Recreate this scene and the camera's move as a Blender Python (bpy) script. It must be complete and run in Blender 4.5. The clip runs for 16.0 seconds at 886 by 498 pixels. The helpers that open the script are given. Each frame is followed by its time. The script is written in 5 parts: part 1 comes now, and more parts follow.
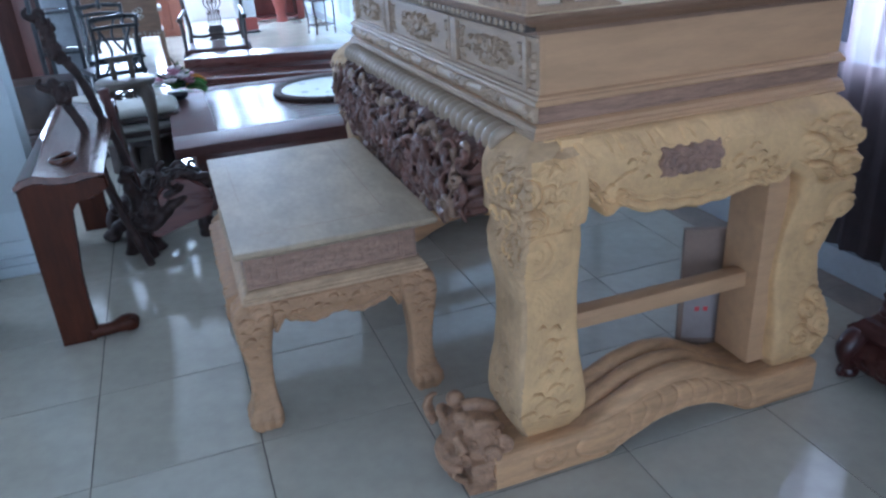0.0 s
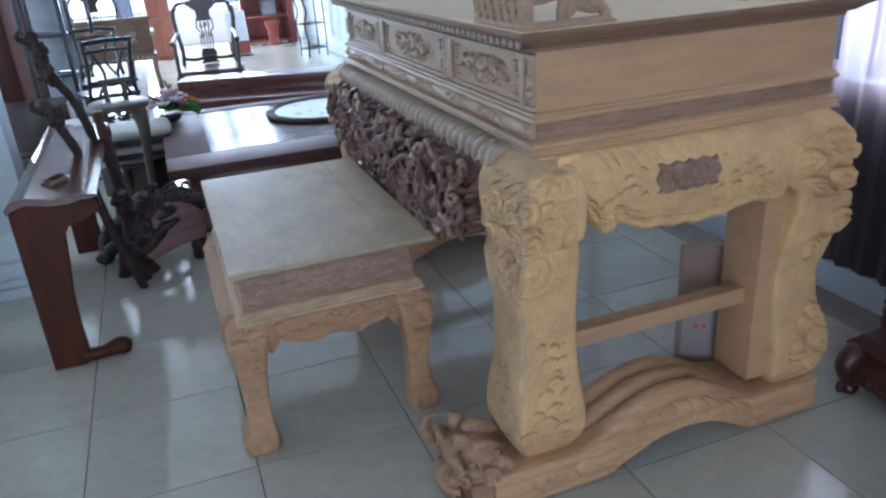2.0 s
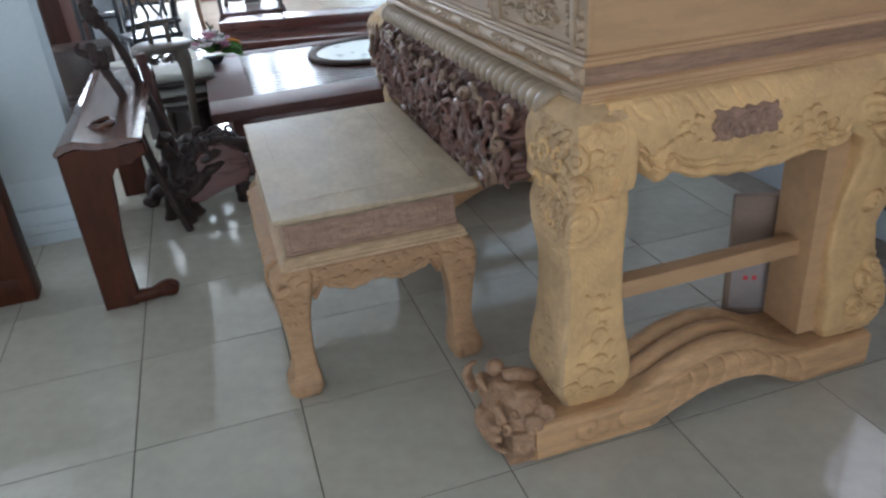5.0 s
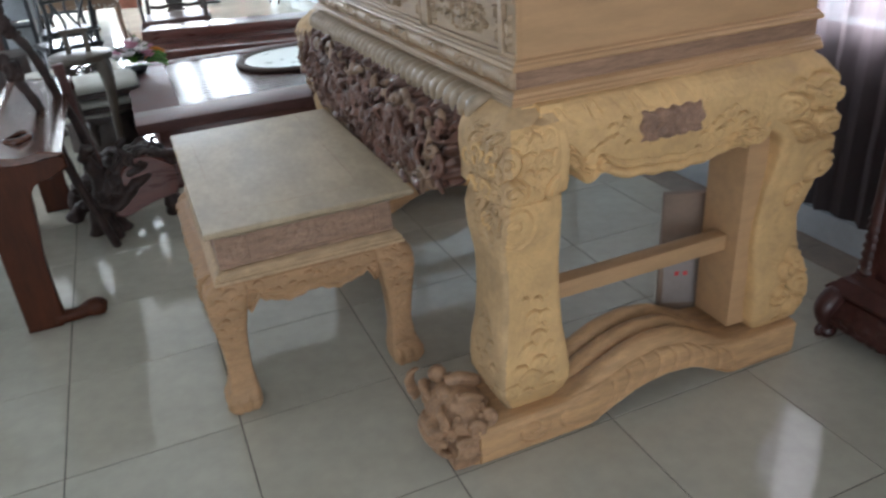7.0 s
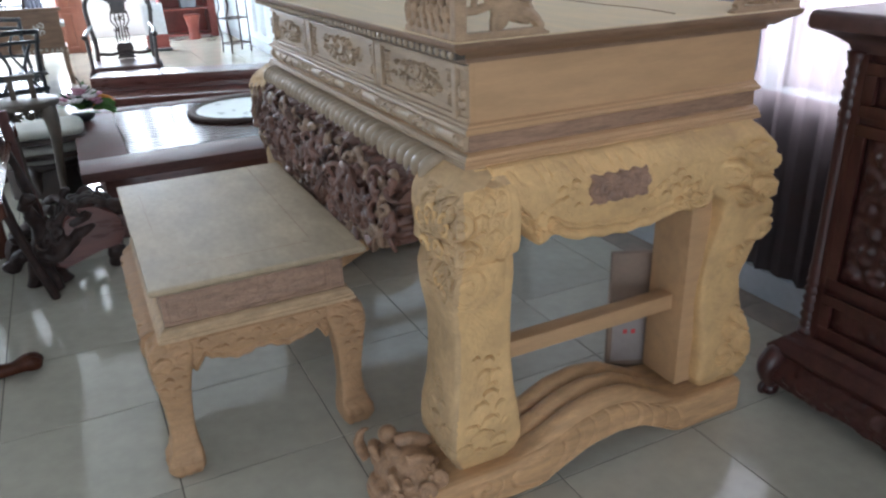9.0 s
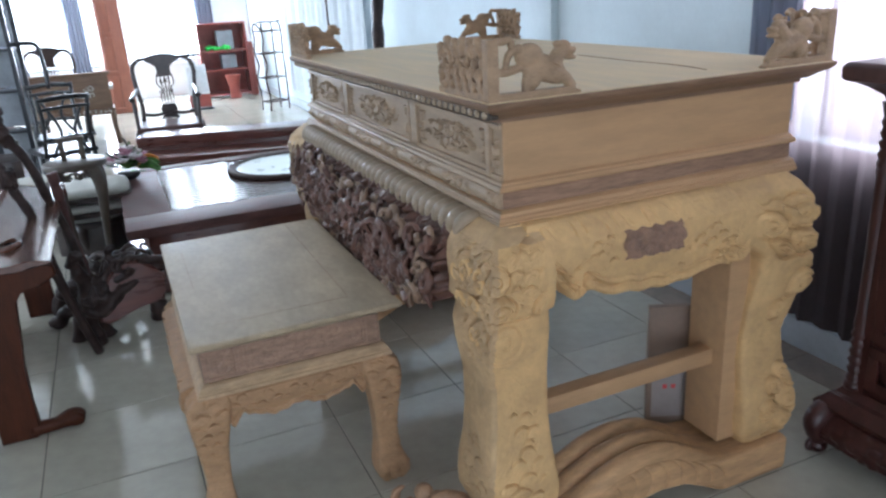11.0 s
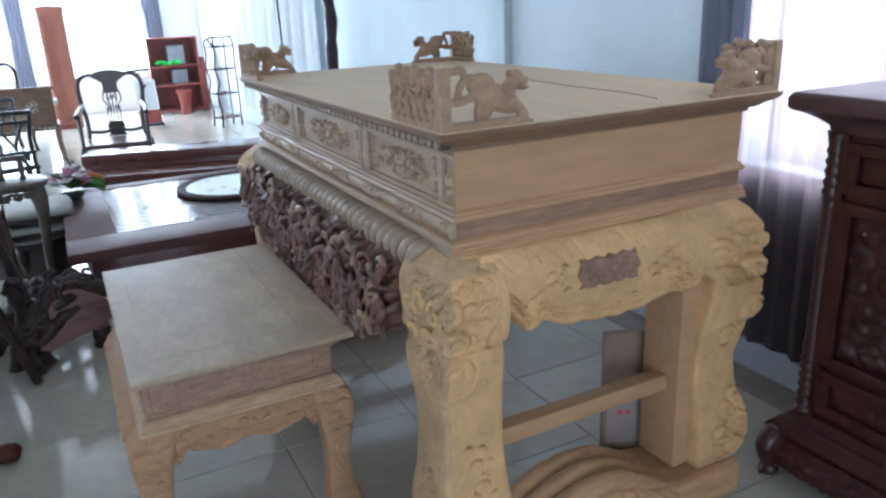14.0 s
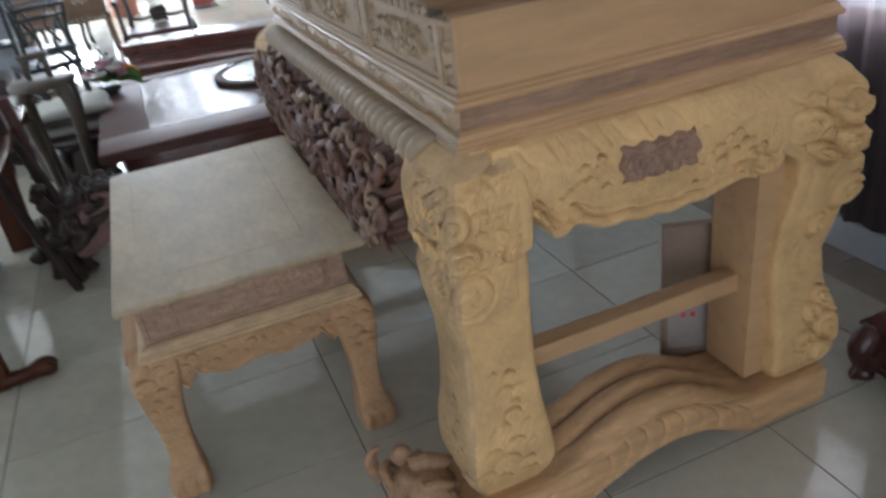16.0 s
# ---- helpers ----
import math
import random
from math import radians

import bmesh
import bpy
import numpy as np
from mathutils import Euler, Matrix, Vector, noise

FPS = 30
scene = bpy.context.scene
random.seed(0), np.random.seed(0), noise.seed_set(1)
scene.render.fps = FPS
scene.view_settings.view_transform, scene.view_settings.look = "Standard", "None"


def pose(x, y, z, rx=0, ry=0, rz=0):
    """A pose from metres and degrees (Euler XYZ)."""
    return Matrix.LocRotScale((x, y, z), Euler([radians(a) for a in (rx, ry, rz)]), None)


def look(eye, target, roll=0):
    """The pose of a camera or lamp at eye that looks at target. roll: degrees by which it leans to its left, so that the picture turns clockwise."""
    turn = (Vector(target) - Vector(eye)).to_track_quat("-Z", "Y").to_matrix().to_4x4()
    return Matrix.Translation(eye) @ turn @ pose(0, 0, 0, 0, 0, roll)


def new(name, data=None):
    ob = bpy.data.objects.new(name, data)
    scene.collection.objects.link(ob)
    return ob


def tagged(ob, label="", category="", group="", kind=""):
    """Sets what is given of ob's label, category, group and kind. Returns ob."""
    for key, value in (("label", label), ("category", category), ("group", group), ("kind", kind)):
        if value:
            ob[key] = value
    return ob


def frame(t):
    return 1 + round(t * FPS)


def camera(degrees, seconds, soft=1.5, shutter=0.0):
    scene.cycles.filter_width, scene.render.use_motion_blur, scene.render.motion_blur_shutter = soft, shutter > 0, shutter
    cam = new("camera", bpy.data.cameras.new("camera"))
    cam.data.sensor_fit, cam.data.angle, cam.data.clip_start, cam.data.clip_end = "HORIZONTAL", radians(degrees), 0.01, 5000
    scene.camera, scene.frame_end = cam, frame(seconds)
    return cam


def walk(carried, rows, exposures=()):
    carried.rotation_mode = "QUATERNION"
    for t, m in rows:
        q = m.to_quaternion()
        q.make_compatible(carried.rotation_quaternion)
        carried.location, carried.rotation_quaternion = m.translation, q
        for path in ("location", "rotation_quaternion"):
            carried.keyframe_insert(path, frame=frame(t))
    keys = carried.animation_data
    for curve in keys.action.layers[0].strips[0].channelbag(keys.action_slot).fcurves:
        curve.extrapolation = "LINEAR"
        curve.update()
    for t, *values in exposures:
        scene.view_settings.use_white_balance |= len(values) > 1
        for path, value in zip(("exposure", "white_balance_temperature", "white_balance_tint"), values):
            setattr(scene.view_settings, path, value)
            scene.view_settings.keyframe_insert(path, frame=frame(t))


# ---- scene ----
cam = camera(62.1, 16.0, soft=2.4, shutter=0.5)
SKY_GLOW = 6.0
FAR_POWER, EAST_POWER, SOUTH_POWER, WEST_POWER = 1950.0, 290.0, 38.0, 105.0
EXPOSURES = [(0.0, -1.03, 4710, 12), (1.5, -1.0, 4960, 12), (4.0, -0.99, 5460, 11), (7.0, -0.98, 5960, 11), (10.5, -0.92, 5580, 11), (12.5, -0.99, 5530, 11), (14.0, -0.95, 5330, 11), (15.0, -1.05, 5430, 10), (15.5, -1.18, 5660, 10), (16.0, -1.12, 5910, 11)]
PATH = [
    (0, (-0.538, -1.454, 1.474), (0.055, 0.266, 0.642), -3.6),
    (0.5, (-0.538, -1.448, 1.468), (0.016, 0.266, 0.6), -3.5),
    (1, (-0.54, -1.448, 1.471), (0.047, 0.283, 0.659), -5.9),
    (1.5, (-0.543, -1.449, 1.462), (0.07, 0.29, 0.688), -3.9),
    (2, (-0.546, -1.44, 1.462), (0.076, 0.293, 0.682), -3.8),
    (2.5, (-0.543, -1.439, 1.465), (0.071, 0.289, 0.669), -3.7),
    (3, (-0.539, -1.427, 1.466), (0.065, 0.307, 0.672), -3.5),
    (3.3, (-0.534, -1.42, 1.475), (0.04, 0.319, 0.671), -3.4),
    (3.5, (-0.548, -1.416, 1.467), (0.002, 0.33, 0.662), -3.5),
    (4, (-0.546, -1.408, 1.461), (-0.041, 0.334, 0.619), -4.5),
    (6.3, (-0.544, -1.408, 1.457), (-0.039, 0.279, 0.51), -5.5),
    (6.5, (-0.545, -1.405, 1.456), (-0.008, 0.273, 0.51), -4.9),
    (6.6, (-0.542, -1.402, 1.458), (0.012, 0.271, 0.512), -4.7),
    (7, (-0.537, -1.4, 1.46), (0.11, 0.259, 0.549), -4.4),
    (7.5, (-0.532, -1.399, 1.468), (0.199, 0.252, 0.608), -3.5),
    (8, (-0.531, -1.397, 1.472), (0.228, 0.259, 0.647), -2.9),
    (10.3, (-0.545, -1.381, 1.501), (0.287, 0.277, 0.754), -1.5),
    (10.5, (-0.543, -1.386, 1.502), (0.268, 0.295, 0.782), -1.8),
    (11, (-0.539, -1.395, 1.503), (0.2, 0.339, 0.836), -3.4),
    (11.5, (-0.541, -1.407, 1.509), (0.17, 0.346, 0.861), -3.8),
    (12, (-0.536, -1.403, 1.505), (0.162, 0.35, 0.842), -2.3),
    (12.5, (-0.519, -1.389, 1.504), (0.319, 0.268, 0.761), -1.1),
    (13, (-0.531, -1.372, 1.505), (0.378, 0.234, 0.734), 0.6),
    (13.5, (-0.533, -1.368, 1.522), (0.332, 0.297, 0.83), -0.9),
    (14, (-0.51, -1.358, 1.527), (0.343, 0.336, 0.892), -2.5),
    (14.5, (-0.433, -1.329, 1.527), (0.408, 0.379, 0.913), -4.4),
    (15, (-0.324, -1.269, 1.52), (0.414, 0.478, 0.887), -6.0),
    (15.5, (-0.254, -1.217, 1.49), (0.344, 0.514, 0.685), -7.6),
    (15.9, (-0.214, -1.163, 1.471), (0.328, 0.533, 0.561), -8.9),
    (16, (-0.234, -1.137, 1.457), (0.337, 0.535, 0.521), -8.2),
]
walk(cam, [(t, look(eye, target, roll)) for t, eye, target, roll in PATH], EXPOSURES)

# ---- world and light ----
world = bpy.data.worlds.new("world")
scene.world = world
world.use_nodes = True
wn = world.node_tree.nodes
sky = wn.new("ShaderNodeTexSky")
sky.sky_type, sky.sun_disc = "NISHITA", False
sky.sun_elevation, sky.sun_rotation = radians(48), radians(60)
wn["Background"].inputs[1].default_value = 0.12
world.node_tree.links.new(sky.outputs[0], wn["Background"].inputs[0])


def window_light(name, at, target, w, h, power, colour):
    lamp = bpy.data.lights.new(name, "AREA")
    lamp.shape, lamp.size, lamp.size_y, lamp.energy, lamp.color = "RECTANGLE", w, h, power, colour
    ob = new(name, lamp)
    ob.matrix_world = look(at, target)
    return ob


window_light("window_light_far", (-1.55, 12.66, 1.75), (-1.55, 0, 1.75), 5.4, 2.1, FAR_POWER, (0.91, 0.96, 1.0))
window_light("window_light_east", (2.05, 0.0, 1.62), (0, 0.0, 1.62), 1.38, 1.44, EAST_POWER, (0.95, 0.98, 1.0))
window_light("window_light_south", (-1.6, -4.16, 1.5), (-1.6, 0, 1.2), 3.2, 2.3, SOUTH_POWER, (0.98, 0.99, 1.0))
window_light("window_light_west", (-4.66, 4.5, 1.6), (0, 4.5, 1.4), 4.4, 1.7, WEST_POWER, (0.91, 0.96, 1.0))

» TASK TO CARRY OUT
Your task is to repeat exactly the lines from the one that contains "for curve in" through the one that contains "scene.view_settings.keyframe_insert(path, frame=frame(t))", with both end lines included.

» THE RESULT
    for curve in keys.action.layers[0].strips[0].channelbag(keys.action_slot).fcurves:
        curve.extrapolation = "LINEAR"
        curve.update()
    for t, *values in exposures:
        scene.view_settings.use_white_balance |= len(values) > 1
        for path, value in zip(("exposure", "white_balance_temperature", "white_balance_tint"), values):
            setattr(scene.view_settings, path, value)
            scene.view_settings.keyframe_insert(path, frame=frame(t))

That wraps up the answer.